The last rookie national receiver to start a good chunk of games was Edmonton's 2012 first-round pick Shamawd Chambers, who started 11 games, missing time due to injuries, and chipped in 390 yards and two touchdowns.
While Chambers was a first-round pick himself, he was nowhere near the prospect Lemar Durant is. Chambers' best season at Wilfrid Laurier University was his senior year when he recorded 652 receiving yards in eight games, good for 13th overall out of all CIS schools.
Chambers was fortunately put in a good situation to step up mid-season after injuries piled up in Edmonton. He had time to learn and adjust to the professional game before being thrust into the starting lineup for 11 starts. Despite him being far more prepared physically than Chambers, the same is likely to occur for Durant.

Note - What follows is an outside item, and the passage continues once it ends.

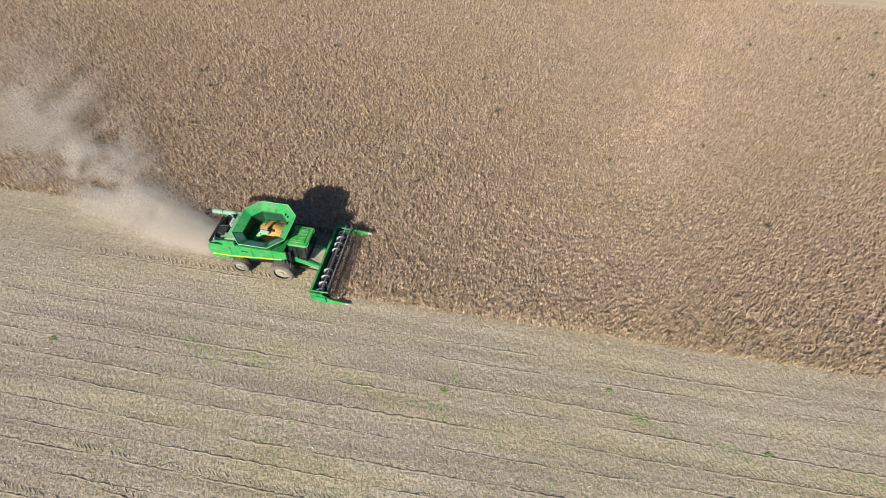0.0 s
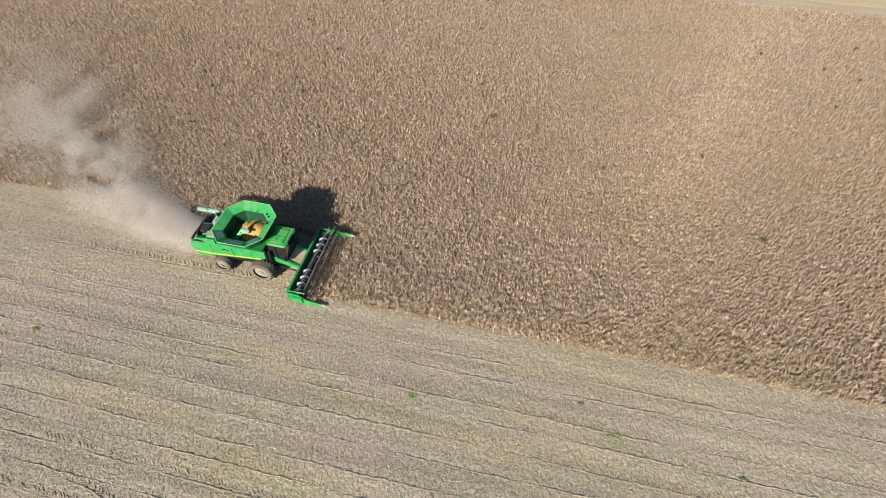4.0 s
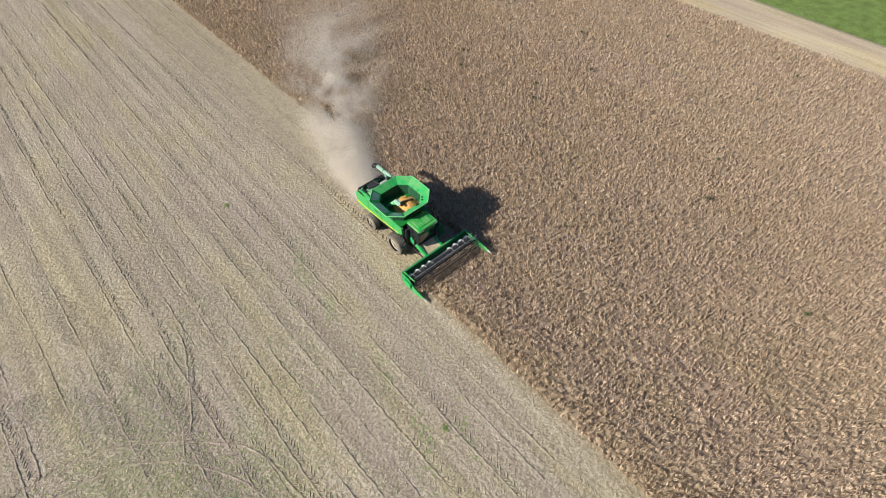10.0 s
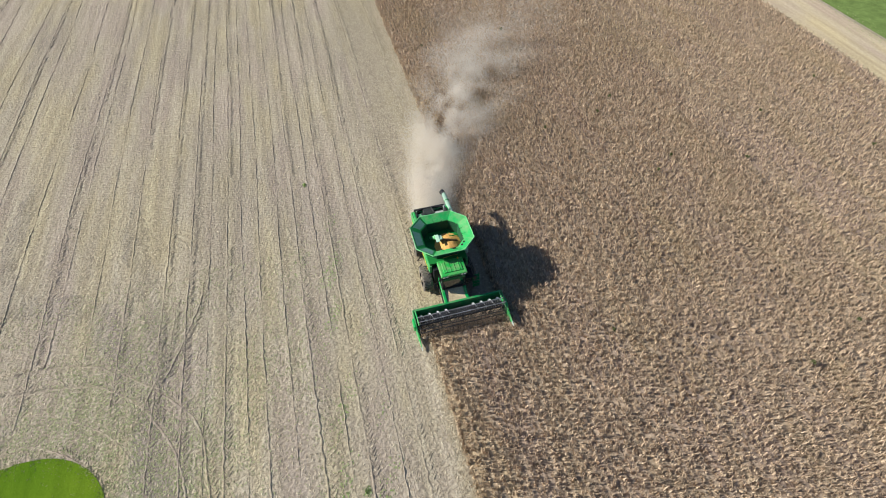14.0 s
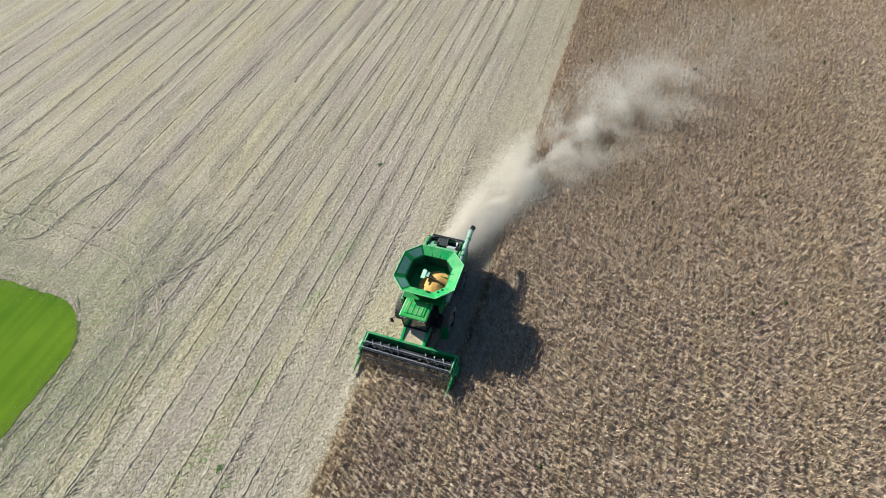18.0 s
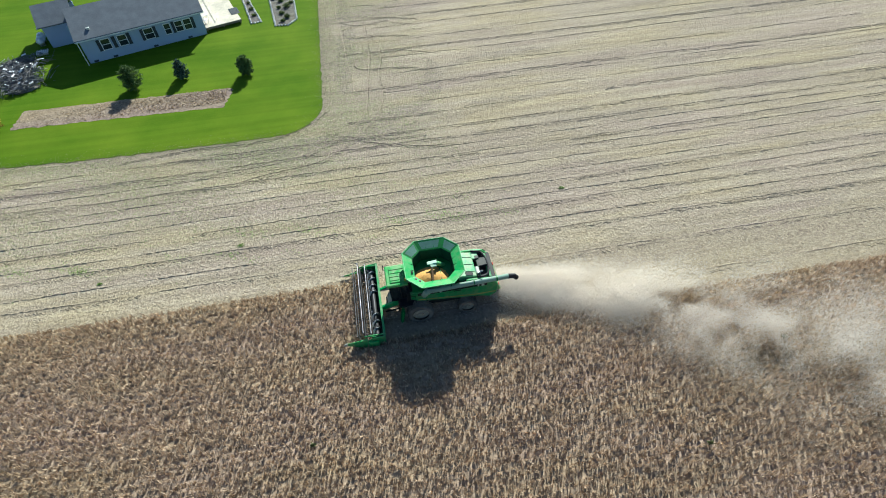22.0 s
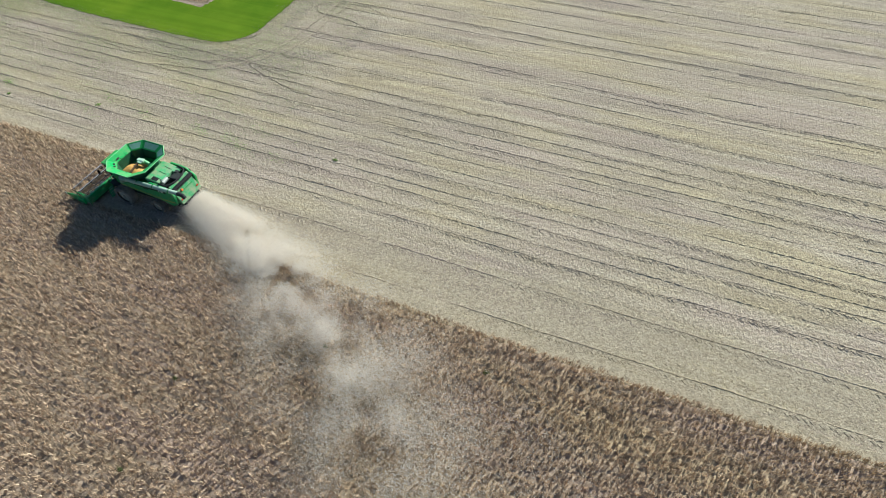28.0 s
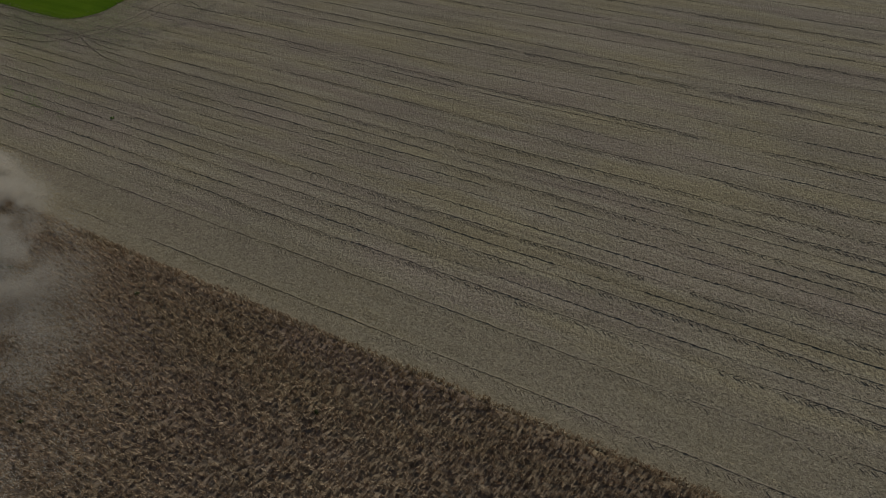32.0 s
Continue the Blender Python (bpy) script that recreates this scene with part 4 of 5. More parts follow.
# feeder house
bm = B()
hull(bm, [(1.9, -0.62, 0.85), (3.75, -0.68, 0.35), (3.75, 0.68, 0.35), (1.9, 0.62, 0.85)],
     [(1.9, -0.62, 1.5), (3.75, -0.68, 0.95), (3.75, 0.68, 0.95), (1.9, 0.62, 1.5)])
bmesh.ops.bevel(bm, geom=list(bm.edges), offset=0.03, segments=1, affect="EDGES")
CHAFF = grain_material("chaff_cover", (0.50, 0.40, 0.26), 0.35, 9.0, 0.95, 0, 0.1, 0.5)
part("feeder_house", bm, CHAFF, harvester, "feeder house covered with tan chaff")
for s in (-1, 1):
    bm = B()
    side_prism(bm, [(1.8, 1.2), (3.8, 0.72), (3.8, 0.98), (2.2, 1.62), (1.8, 1.66)], min(s * 0.66, s * 0.84), max(s * 0.66, s * 0.84), 0.02)
    part("feeder_arm", bm, GREEN, harvester, "green feeder house side arm")
for s in (-1, 1):
    bm = B()
    rod(bm, (1.7, s * 0.85, 0.75), (3.55, s * 0.85, 0.5), 0.05, 8)
    part("lift_cylinder", bm, BLACK, harvester)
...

With that being said, I do believe there are a couple teams where Durant could beat the odds and start early on as a national rookie. One team that comes to mind is the Winnipeg Blue Bombers, who hold the second overall pick.
Winnipeg's starting inside national receiver is Julian Feoli-Gudino, who had zero career catches in two seasons before registering a mere 240 yards in 2014. The Laval product's three seasons of experience likely mean he has a good understanding of CFL coverages and can find soft spots in zones better than Durant (not that Julian has really proved any of that to be true), yet the latter has given me no reason to believe that he would not be able to learn quickly, like many international rookie receivers do during their first season. Feoli-Gudino, a fifth round draft pick in 2011, is not nearly as talented as Durant and cannot do anything, skill-wise, that Durant can’t do right now.
The 400 yards Fantuz accumulated during his rookie season is certainly doable for Durant, and I expect him to breakout in year two with around 600-700 yards.
As far as I am concerned, Durant is the best draft-eligible receiver since Fantuz in 2006. The former SFU Clan and Nevada Wolfpack member is reportedly viewed as the best player available in the best draft class in a very long time; far better than that of 2007 when a certain bust named Chris Bauman was selected with the top pick by the Hamilton Tiger-Cats. Durant was even viewed as a legitimate mid-to-late round future NFL draft pick after his incredible freshman year.
This kid is special, and I'm completely confident that he can follow in the footsteps of CIS-great Andy Fantuz.
I guess there's just something about football players named Durant.